▸ Exercise instructions
Extract the whole listing as it stands. Do not include the pictures.

BEGIN Information supplied

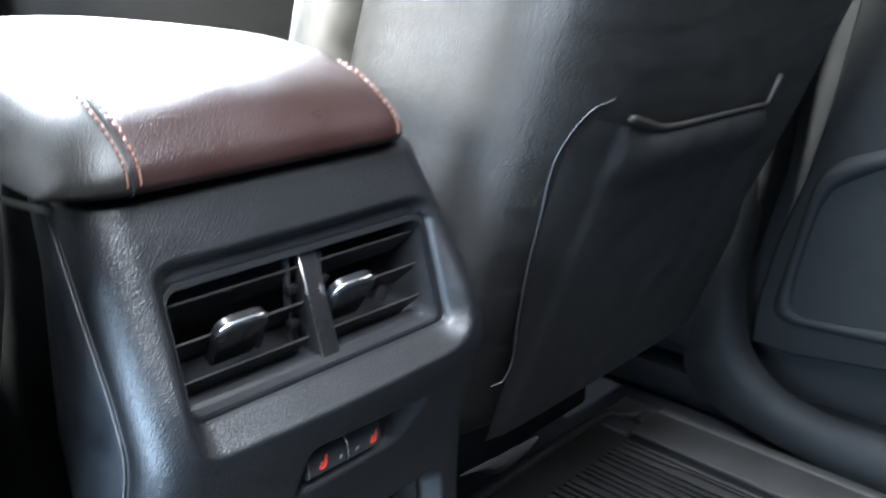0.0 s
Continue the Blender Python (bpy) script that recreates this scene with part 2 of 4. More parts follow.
def box(name, x0, x1, y0, y1, z0, z1, mat, parent=None, bevel=0.002, label="", m=None, seg=2):
    return sharpen(part(name, box_bm(x0, x1, y0, y1, z0, z1, bevel, seg, m), mat, parent, label))


def extrude_poly(points, y0, y1, m=None, bevel=0.0, seg=2):
    """A plate whose outline is given in x and z, from y0 (front) to y1."""
    bm = bmesh.new()
    a = [bm.verts.new((x, y0, z)) for x, z in points]
    c = [bm.verts.new((x, y1, z)) for x, z in points]
    n = len(points)
    front = bm.faces.new(a)
    bm.faces.new(c[::-1])
    for i in range(n):
        bm.faces.new((a[(i + 1) % n], a[i], c[i], c[(i + 1) % n]))
    bmesh.ops.recalc_face_normals(bm, faces=bm.faces[:])
    if bevel:
        bmesh.ops.bevel(bm, geom=list(front.edges), offset=bevel, segments=seg, profile=0.5, affect="EDGES")
    if m:
        bmesh.ops.transform(bm, matrix=m, verts=bm.verts)
    return bm


def rounded(x0, x1, z0, z1, r, n=6):
    """The outline of a rounded rectangle."""
    out = []
    for cx, cz, a0 in ((x1 - r, z1 - r, 0), (x0 + r, z1 - r, 90), (x0 + r, z0 + r, 180), (x1 - r, z0 + r, 270)):
        for k in range(n + 1):
            a = radians(a0 + 90 * k / n)
            out.append((cx + r * math.cos(a), cz + r * math.sin(a)))
    return out


def tube(name, pts, radius, mat, parent=None, label="", sides=8, taper=None):
    """A round cord along points."""
    pts = [Vector(p) for p in pts]
    verts, faces = [], []
    for i, p in enumerate(pts):
        d = (pts[min(i + 1, len(pts) - 1)] - pts[max(i - 1, 0)]).normalized()
        s = d.cross(Vector((0.3, 0.2, 1))).normalized()
        u = s.cross(d)
        r = radius if taper is None else radius * taper(i / (len(pts) - 1))
        for k in range(sides):
            a = 2 * math.pi * k / sides
            verts.append(p + r * (math.cos(a) * s + math.sin(a) * u))
    for i in range(len(pts) - 1):
        for k in range(sides):
            faces.append((i * sides + k, i * sides + (k + 1) % sides, (i + 1) * sides + (k + 1) % sides, (i + 1) * sides + k))
    faces.append(tuple(range(sides))[::-1])
    faces.append(tuple((len(pts) - 1) * sides + k for k in range(sides)))
    return mesh_from(name, verts, faces, mat, parent, label)


def spline(pts, n):
    """A smooth curve through points (Catmull-Rom)."""
    P = [Vector(p) for p in pts]
    P = [2 * P[0] - P[1]] + P + [2 * P[-1] - P[-2]]
    out = []
    for i in range(1, len(P) - 2):
        for k in range(n):
            t = k / n
            a, b, c, d = P[i - 1:i + 3]
            out.append(0.5 * (2 * b + (c - a) * t + (2 * a - 5 * b + 4 * c - d) * t * t + (3 * b - a - 3 * c + d) * t ** 3))
    return out + [P[-2]]


def grid_faces(rows, cols, skip=None):
    return [(r * cols + c, r * cols + c + 1, (r + 1) * cols + c + 1, (r + 1) * cols + c)
            for r in range(rows - 1) for c in range(cols - 1) if skip is None or not skip[r, c]]


def smoothstep(v):
    v = np.clip(v, 0, 1)
    return v * v * (3 - 2 * v)


# ------------------------------------------------------------------ centre console
XC = 0.003                                  # the console's middle
PROFILE = [(0.184, -0.008), (0.20, -0.010), (0.28, -0.011), (0.345, -0.011), (0.37, -0.0125), (0.395, -0.018), (0.42, -0.0265),
           (0.434, -0.0305), (0.444, -0.0305), (0.463, -0.025), (0.502, -0.006), (0.543, 0.011), (0.560, 0.018)]
PZ, PY = np.array(PROFILE).T


def face_y(z):
    """How far back the middle of the console's rear face lies at a height, gently smoothed."""
    z = np.asarray(z, float)
    return sum(np.interp(z + d, PZ, PY) for d in (-0.006, -0.003, 0, 0.003, 0.006)) / 5


def half_width(z, side=-1):
    if side > 0:
        return np.interp(z, [0.18, 0.30, 0.44, 0.48, 0.52, 0.56], [0.1035, 0.105, 0.1075, 0.103, 0.095, 0.085])
    return np.interp(z, [0.18, 0.21, 0.26, 0.30, 0.335, 0.36, 0.385, 0.408, 0.43, 0.56], [0.1056, 0.1067, 0.1073, 0.1083, 0.1095, 0.1099, 0.1094, 0.1081, 0.1076, 0.1085])


def inside(x, z, edges, corner):
    """Signed distance inside a convex outline: edges are (nx, nz, offset, flare); 0 at the rim, 1 at the foot of the flare."""
    total = np.zeros_like(x)
    for nx, nz, off, flare in edges:
        total += np.maximum((nx * x + nz * z - off) / flare + 1 + corner, 0) ** 3
    return 1 + corner - np.cbrt(total)


def edge(x0, z0, x1, z1, flare):
    """The edge from one corner to the next, counter-clockwise as seen from the rear."""
    dx, dz = x1 - x0, z1 - z0
    n = math.hypot(dx, dz)
    nx, nz = dz / n, -dx / n
    return nx, nz, nx * x0 + nz * z0, flare


def outline(corners, flares):
    return [edge(*corners[i], *corners[(i + 1) % len(corners)], flares[i]) for i in range(len(corners))]


VENT_RIM = outline([(-0.0905, 0.437), (0.091, 0.437), (0.083, 0.5210), (-0.0865, 0.5210)], [0.015, 0.017, 0.007, 0.009])
VENT_HOLE = outline([(-0.0820, 0.4490), (0.0775, 0.4490), (0.0775, 0.5090), (-0.0820, 0.5090)], [0.0022] * 4)
NOTCH = outline([(-0.0360, 0.3864), (0.0402, 0.3890), (0.0580, 0.4155), (-0.0290, 0.4190)], [0.006, 0.016, 0.005, 0.008])
LOWER = outline([(-0.071, 0.197), (0.066, 0.197), (0.0840, 0.225), (0.0812, 0.352), (-0.0855, 0.352), (-0.0825, 0.26)], [0.013, 0.013, 0.010, 0.008, 0.007, 0.007])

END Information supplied

▸ Answer to this problem
0.0 s
Continue the Blender Python (bpy) script that recreates this scene with part 2 of 4. More parts follow.
def box(name, x0, x1, y0, y1, z0, z1, mat, parent=None, bevel=0.002, label="", m=None, seg=2):
    return sharpen(part(name, box_bm(x0, x1, y0, y1, z0, z1, bevel, seg, m), mat, parent, label))


def extrude_poly(points, y0, y1, m=None, bevel=0.0, seg=2):
    """A plate whose outline is given in x and z, from y0 (front) to y1."""
    bm = bmesh.new()
    a = [bm.verts.new((x, y0, z)) for x, z in points]
    c = [bm.verts.new((x, y1, z)) for x, z in points]
    n = len(points)
    front = bm.faces.new(a)
    bm.faces.new(c[::-1])
    for i in range(n):
        bm.faces.new((a[(i + 1) % n], a[i], c[i], c[(i + 1) % n]))
    bmesh.ops.recalc_face_normals(bm, faces=bm.faces[:])
    if bevel:
        bmesh.ops.bevel(bm, geom=list(front.edges), offset=bevel, segments=seg, profile=0.5, affect="EDGES")
    if m:
        bmesh.ops.transform(bm, matrix=m, verts=bm.verts)
    return bm


def rounded(x0, x1, z0, z1, r, n=6):
    """The outline of a rounded rectangle."""
    out = []
    for cx, cz, a0 in ((x1 - r, z1 - r, 0), (x0 + r, z1 - r, 90), (x0 + r, z0 + r, 180), (x1 - r, z0 + r, 270)):
        for k in range(n + 1):
            a = radians(a0 + 90 * k / n)
            out.append((cx + r * math.cos(a), cz + r * math.sin(a)))
    return out


def tube(name, pts, radius, mat, parent=None, label="", sides=8, taper=None):
    """A round cord along points."""
    pts = [Vector(p) for p in pts]
    verts, faces = [], []
    for i, p in enumerate(pts):
        d = (pts[min(i + 1, len(pts) - 1)] - pts[max(i - 1, 0)]).normalized()
        s = d.cross(Vector((0.3, 0.2, 1))).normalized()
        u = s.cross(d)
        r = radius if taper is None else radius * taper(i / (len(pts) - 1))
        for k in range(sides):
            a = 2 * math.pi * k / sides
            verts.append(p + r * (math.cos(a) * s + math.sin(a) * u))
    for i in range(len(pts) - 1):
        for k in range(sides):
            faces.append((i * sides + k, i * sides + (k + 1) % sides, (i + 1) * sides + (k + 1) % sides, (i + 1) * sides + k))
    faces.append(tuple(range(sides))[::-1])
    faces.append(tuple((len(pts) - 1) * sides + k for k in range(sides)))
    return mesh_from(name, verts, faces, mat, parent, label)


def spline(pts, n):
    """A smooth curve through points (Catmull-Rom)."""
    P = [Vector(p) for p in pts]
    P = [2 * P[0] - P[1]] + P + [2 * P[-1] - P[-2]]
    out = []
    for i in range(1, len(P) - 2):
        for k in range(n):
            t = k / n
            a, b, c, d = P[i - 1:i + 3]
            out.append(0.5 * (2 * b + (c - a) * t + (2 * a - 5 * b + 4 * c - d) * t * t + (3 * b - a - 3 * c + d) * t ** 3))
    return out + [P[-2]]


def grid_faces(rows, cols, skip=None):
    return [(r * cols + c, r * cols + c + 1, (r + 1) * cols + c + 1, (r + 1) * cols + c)
            for r in range(rows - 1) for c in range(cols - 1) if skip is None or not skip[r, c]]


def smoothstep(v):
    v = np.clip(v, 0, 1)
    return v * v * (3 - 2 * v)


# ------------------------------------------------------------------ centre console
XC = 0.003                                  # the console's middle
PROFILE = [(0.184, -0.008), (0.20, -0.010), (0.28, -0.011), (0.345, -0.011), (0.37, -0.0125), (0.395, -0.018), (0.42, -0.0265),
           (0.434, -0.0305), (0.444, -0.0305), (0.463, -0.025), (0.502, -0.006), (0.543, 0.011), (0.560, 0.018)]
PZ, PY = np.array(PROFILE).T


def face_y(z):
    """How far back the middle of the console's rear face lies at a height, gently smoothed."""
    z = np.asarray(z, float)
    return sum(np.interp(z + d, PZ, PY) for d in (-0.006, -0.003, 0, 0.003, 0.006)) / 5


def half_width(z, side=-1):
    if side > 0:
        return np.interp(z, [0.18, 0.30, 0.44, 0.48, 0.52, 0.56], [0.1035, 0.105, 0.1075, 0.103, 0.095, 0.085])
    return np.interp(z, [0.18, 0.21, 0.26, 0.30, 0.335, 0.36, 0.385, 0.408, 0.43, 0.56], [0.1056, 0.1067, 0.1073, 0.1083, 0.1095, 0.1099, 0.1094, 0.1081, 0.1076, 0.1085])


def inside(x, z, edges, corner):
    """Signed distance inside a convex outline: edges are (nx, nz, offset, flare); 0 at the rim, 1 at the foot of the flare."""
    total = np.zeros_like(x)
    for nx, nz, off, flare in edges:
        total += np.maximum((nx * x + nz * z - off) / flare + 1 + corner, 0) ** 3
    return 1 + corner - np.cbrt(total)


def edge(x0, z0, x1, z1, flare):
    """The edge from one corner to the next, counter-clockwise as seen from the rear."""
    dx, dz = x1 - x0, z1 - z0
    n = math.hypot(dx, dz)
    nx, nz = dz / n, -dx / n
    return nx, nz, nx * x0 + nz * z0, flare


def outline(corners, flares):
    return [edge(*corners[i], *corners[(i + 1) % len(corners)], flares[i]) for i in range(len(corners))]


VENT_RIM = outline([(-0.0905, 0.437), (0.091, 0.437), (0.083, 0.5210), (-0.0865, 0.5210)], [0.015, 0.017, 0.007, 0.009])
VENT_HOLE = outline([(-0.0820, 0.4490), (0.0775, 0.4490), (0.0775, 0.5090), (-0.0820, 0.5090)], [0.0022] * 4)
NOTCH = outline([(-0.0360, 0.3864), (0.0402, 0.3890), (0.0580, 0.4155), (-0.0290, 0.4190)], [0.006, 0.016, 0.005, 0.008])
LOWER = outline([(-0.071, 0.197), (0.066, 0.197), (0.0840, 0.225), (0.0812, 0.352), (-0.0855, 0.352), (-0.0825, 0.26)], [0.013, 0.013, 0.010, 0.008, 0.007, 0.007])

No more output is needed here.